Now I’m not really suggesting that we “green” the kids so they become subversive infiltrators in their families – or am I? What the heck, if it works, go for it! But we might well suggest that furnishing and decorating with antiques will give the kids a greener planet to play in. Can’t you see the ad? An achiever couple surrounded by antiques and through the windows a glimpse of their kids in a garden that’s greener than green! Paradise! Don’t hold your breath, we’re not going to see ads like that, not in our lifetime. I won’t bemoan the fact yet again that we are incapable of producing a national organization that will promote the antiques business as a whole. We won’t do it, and if we did, we wouldn’t fund it, so that’s just pie in the sky.

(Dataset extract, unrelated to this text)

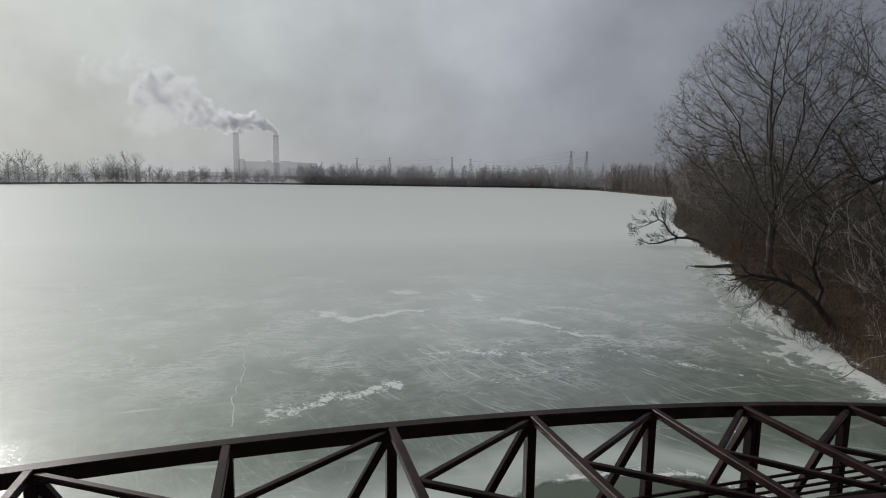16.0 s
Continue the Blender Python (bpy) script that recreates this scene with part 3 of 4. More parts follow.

We can, however, do a little bit at the local level. Word of mouth, a recommendation from a neighbor – these are the most effective ways of getting a message across. Conversations around the dinner table, in the show booth, with adults, with kids, it doesn’t matter where or with whom, word of mouth works, and the more of our mouths the words come out of, the more effective we’ll be. And that $300 million campaign running in the background will help, we won’t need to refer to it directly, the fact that it’s there will give our ideas legitimacy and make it more likely that people will agree with them. There are enough of us to make a difference, and most of us love talking….
Oh yes, and do write to your local paper when it gives its readers hints on energy saving. They won’t include buying old, I know they won’t. Just set it straight, will you? Thanks.